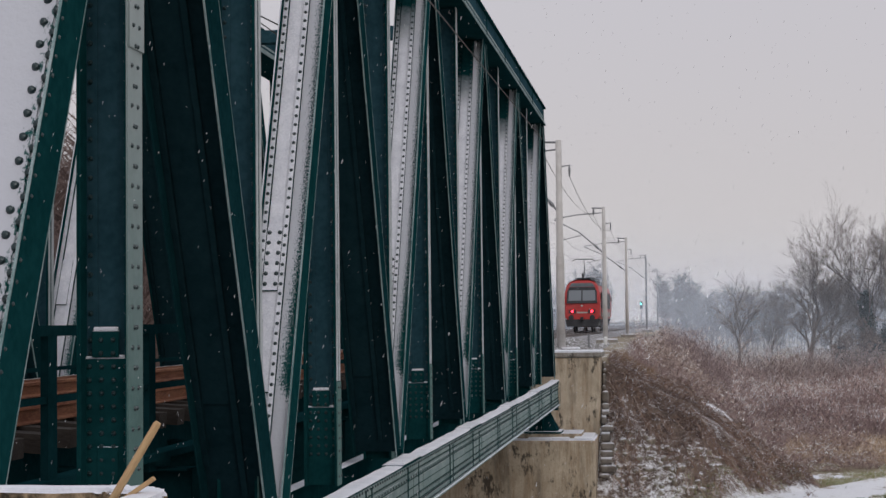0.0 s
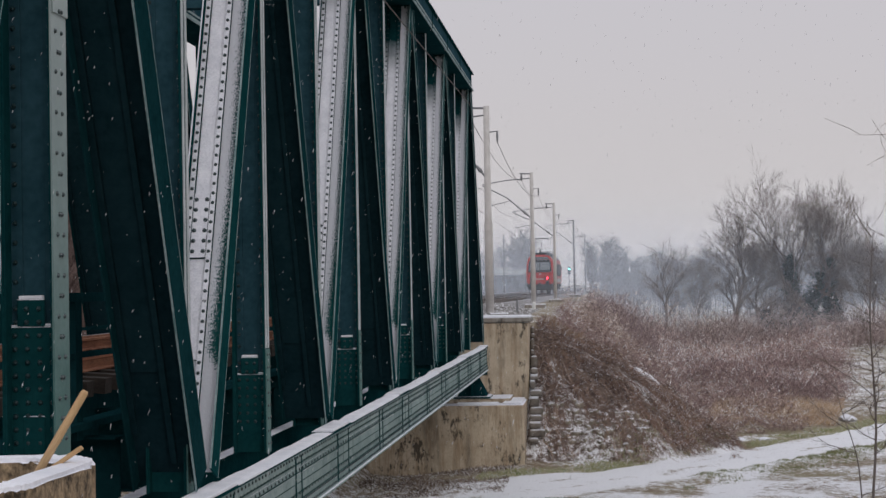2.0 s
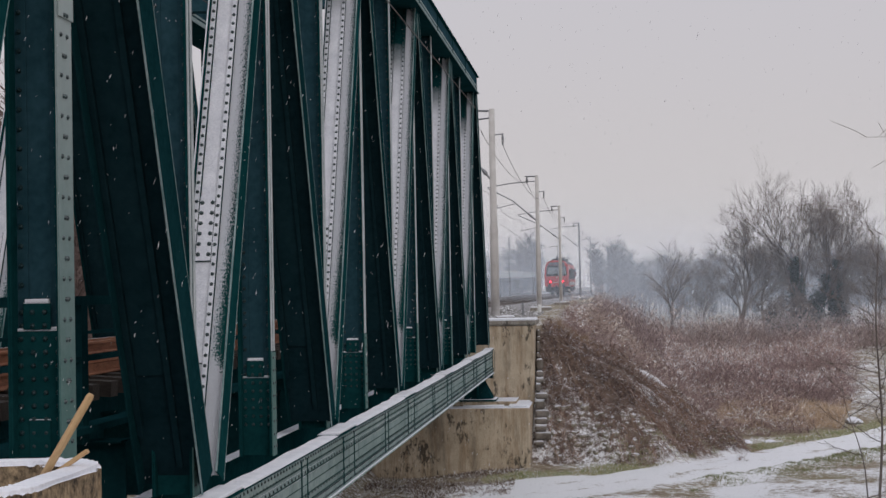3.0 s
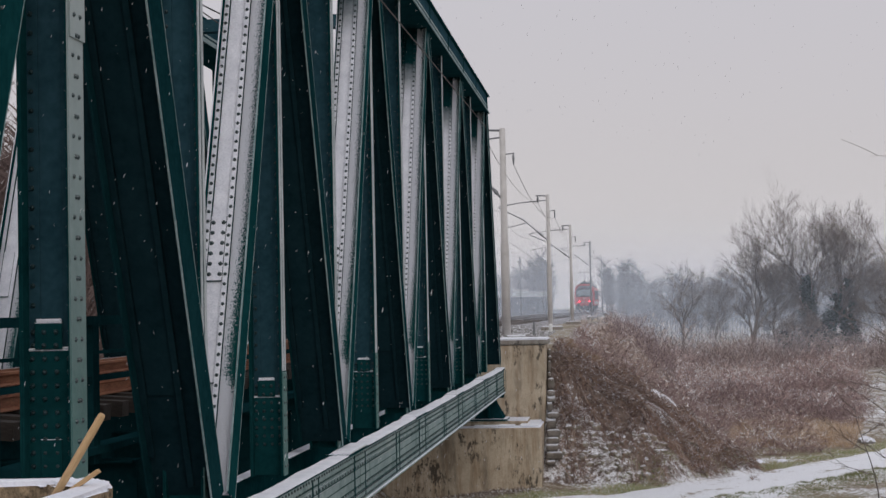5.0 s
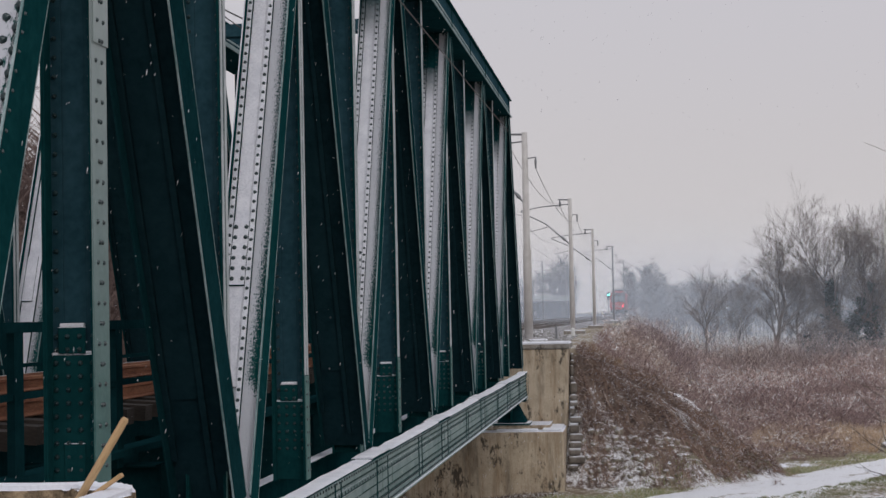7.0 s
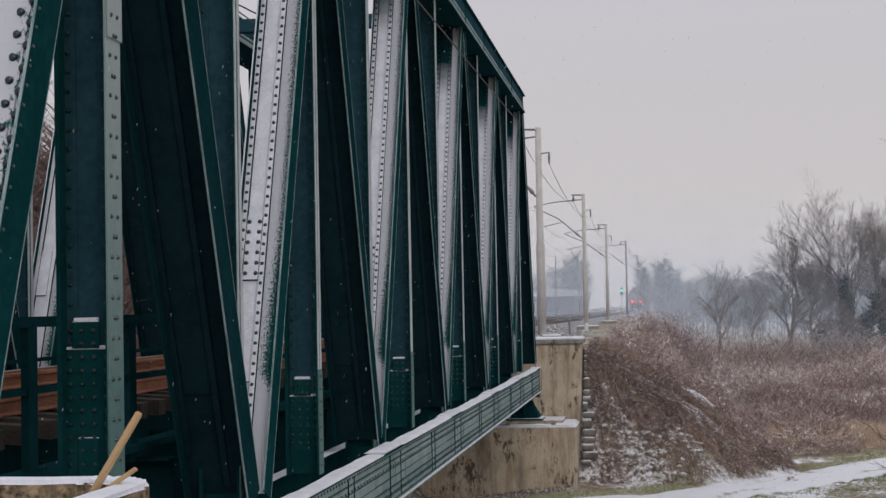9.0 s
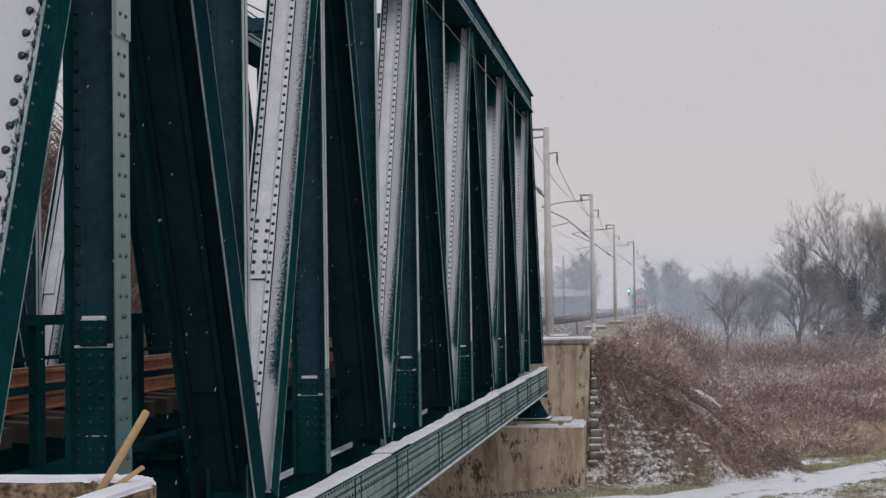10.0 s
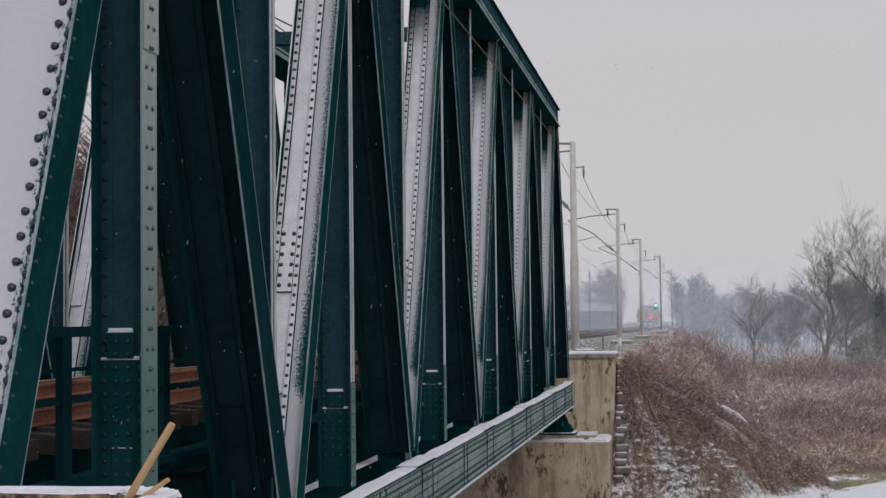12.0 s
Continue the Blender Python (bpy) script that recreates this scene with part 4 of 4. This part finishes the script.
def make_vines(name, label, seed, n, tones):
    """Long vines that hang down over the bank and follow its face."""
    rnd, b = random.Random(seed), Build()
    made = 0
    while made < n:
        x, y = on_bank(rnd)
        a = math.atan2((52.2 - y) * 1.6, x + 2.1)
        if y > 54.7 or noise.noise((a * 5.5 + 3, land(x, y) * 0.35, 8.0)) < rnd.uniform(-0.5, 0.12) - 0.25 * float(ease(-2.6, -1.2, land(x, y))):
            made += 0.25
            continue
        lift, bend = rnd.uniform(0.02, 0.14), rnd.gauss(0, 0.5)
        pts, step = [], rnd.uniform(0.12, 0.30)
        for k in range(5):
            pts.append(Vector((x, y, land(x, y) + lift * (1.4 if k in (1, 2) else 0.8))))
            dx, dy = (1.0, 0.0) if y > 52.2 else ((x + 2.1) / 7 + 0.001, (y - 52.2) / 3.4)
            g = math.atan2(dy, dx) + bend + rnd.gauss(0, 0.35)
            x, y = max(x + math.cos(g) * step, -2.05), y + math.sin(g) * step
        w = rnd.uniform(0.005, 0.012)
        vs = []
        for k, p in enumerate(pts):
            q = Vector((0.8, 0.2, rnd.uniform(-0.6, 0.6))) * w * (1 - k * 0.17)
            vs += [p - q, p + q]
        b.add(vs, [(2 * k, 2 * k + 1, 2 * k + 3, 2 * k + 2) for k in range(4)])
        made += 1
    return tagged(part(name, b, islands(name + "_tones", tones)), label, "vines", kind="stuff")


def on_bank(rnd):
    while True:
        x, y = -2.05 + 7.0 * rnd.random(), 47.9 + 9.0 * rnd.random()
        if land(x, y) > -4.45:
            return x, y


def on_dry_bank(rnd):
    """Where the bank carries little snow."""
    while True:
        x, y = on_bank(rnd)
        a, z = math.atan2((52.2 - y) * 1.6, x + 2.1), land(x, y)
        bare = noise.noise((a * 5.5, z * 0.22, 4.0)) + 1.0 * float(ease(-2.7, -3.6, z)) * float(ease(53.0, 51.0, y)) * float(ease(2.4, 1.0, x)) + 0.9 * float(ease(0.6, 0.2, abs(y - 55.5)))
        if bare < rnd.uniform(-0.35, 0.75):
            return x, y


def on_flank(rnd):
    y = 57.2 + 46 * rnd.random() ** 1.3
    return track_x(y) + 5.0 + 8.5 * rnd.random(), y


def in_field(rnd):
    y = 69 + 44 * rnd.random() ** 1.25
    return rnd.uniform(2.6, hedge_x(y) + rnd.gauss(0, 0.5)), y + rnd.gauss(0, 0.8)


def in_far_field(rnd):
    y = 118 + 46 * rnd.random()
    return rnd.uniform(-1.0, y * 0.2), y


def on_crest(rnd):
    return 1.8 + rnd.gauss(0, 1.2), rnd.uniform(76, 98)


def in_seed_bush(rnd):
    a, r = rnd.uniform(0, 6.28), math.sqrt(rnd.random())
    return 0.15 + 1.35 * r * math.cos(a), 67.5 + 4.0 * r * math.sin(a)


def on_brow(rnd):
    y = rnd.uniform(54.0, 66)
    return rnd.uniform(-2.1, -0.7 if y < 57.5 else 0.2), y


def before_hedge(rnd):
    y = rnd.uniform(60.5, 71)
    return rnd.uniform(3.9 + 0.1 * (y - 60), hedge_x(y) + 0.6), y


def under_bridge(rnd):
    return rnd.uniform(-9, -2.6), rnd.uniform(42, 48)


def on_verge(rnd):
    x = rnd.uniform(-3.5, 13)
    return x, path_mid(x) + 2.2 + 0.9 * abs(rnd.gauss(0, 1))


def on_middle(rnd):
    x = rnd.uniform(2.0, 12)
    return x, path_mid(x) - 2.6 - 2.6 * rnd.random() ** 2


DARK = [(0.070, 0.052, 0.052), (0.135, 0.095, 0.084), (0.22, 0.148, 0.118), (0.10, 0.080, 0.083), (0.33, 0.235, 0.185), (0.78, 0.77, 0.80)]
make_vines("bank_vines", "long brown vines hanging down over the embankment", 50, 2600, [(0.10, 0.068, 0.060), (0.18, 0.112, 0.088), (0.28, 0.175, 0.13), (0.14, 0.098, 0.09), (0.38, 0.27, 0.20), (0.52, 0.42, 0.36)])
make_tangle("bank_brush", "tangled dark brown stems over the embankment", 41, 64000, on_dry_bank, lambda x, y: 0.17, 0.017, (0.06, 0.20), DARK,
            [(0.30, 0.175, 0.12), (0.44, 0.29, 0.205), (0.25, 0.15, 0.11), (0.84, 0.83, 0.86)], 0.1, 1.3, 0.24)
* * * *
• **Given problem**: Leave out the pictures and repeat exactly the lines from the start of the material through the line that contains "return rnd.uniform(2.6, hedge_x(y)", both included.

• **Answer to this task**:
0.0 s
2.0 s
3.0 s
5.0 s
7.0 s
9.0 s
10.0 s
12.0 s
Continue the Blender Python (bpy) script that recreates this scene with part 4 of 4. This part finishes the script.
def make_vines(name, label, seed, n, tones):
    """Long vines that hang down over the bank and follow its face."""
    rnd, b = random.Random(seed), Build()
    made = 0
    while made < n:
        x, y = on_bank(rnd)
        a = math.atan2((52.2 - y) * 1.6, x + 2.1)
        if y > 54.7 or noise.noise((a * 5.5 + 3, land(x, y) * 0.35, 8.0)) < rnd.uniform(-0.5, 0.12) - 0.25 * float(ease(-2.6, -1.2, land(x, y))):
            made += 0.25
            continue
        lift, bend = rnd.uniform(0.02, 0.14), rnd.gauss(0, 0.5)
        pts, step = [], rnd.uniform(0.12, 0.30)
        for k in range(5):
            pts.append(Vector((x, y, land(x, y) + lift * (1.4 if k in (1, 2) else 0.8))))
            dx, dy = (1.0, 0.0) if y > 52.2 else ((x + 2.1) / 7 + 0.001, (y - 52.2) / 3.4)
            g = math.atan2(dy, dx) + bend + rnd.gauss(0, 0.35)
            x, y = max(x + math.cos(g) * step, -2.05), y + math.sin(g) * step
        w = rnd.uniform(0.005, 0.012)
        vs = []
        for k, p in enumerate(pts):
            q = Vector((0.8, 0.2, rnd.uniform(-0.6, 0.6))) * w * (1 - k * 0.17)
            vs += [p - q, p + q]
        b.add(vs, [(2 * k, 2 * k + 1, 2 * k + 3, 2 * k + 2) for k in range(4)])
        made += 1
    return tagged(part(name, b, islands(name + "_tones", tones)), label, "vines", kind="stuff")


def on_bank(rnd):
    while True:
        x, y = -2.05 + 7.0 * rnd.random(), 47.9 + 9.0 * rnd.random()
        if land(x, y) > -4.45:
            return x, y


def on_dry_bank(rnd):
    """Where the bank carries little snow."""
    while True:
        x, y = on_bank(rnd)
        a, z = math.atan2((52.2 - y) * 1.6, x + 2.1), land(x, y)
        bare = noise.noise((a * 5.5, z * 0.22, 4.0)) + 1.0 * float(ease(-2.7, -3.6, z)) * float(ease(53.0, 51.0, y)) * float(ease(2.4, 1.0, x)) + 0.9 * float(ease(0.6, 0.2, abs(y - 55.5)))
        if bare < rnd.uniform(-0.35, 0.75):
            return x, y


def on_flank(rnd):
    y = 57.2 + 46 * rnd.random() ** 1.3
    return track_x(y) + 5.0 + 8.5 * rnd.random(), y


def in_field(rnd):
    y = 69 + 44 * rnd.random() ** 1.25
    return rnd.uniform(2.6, hedge_x(y) + rnd.gauss(0, 0.5)), y + rnd.gauss(0, 0.8)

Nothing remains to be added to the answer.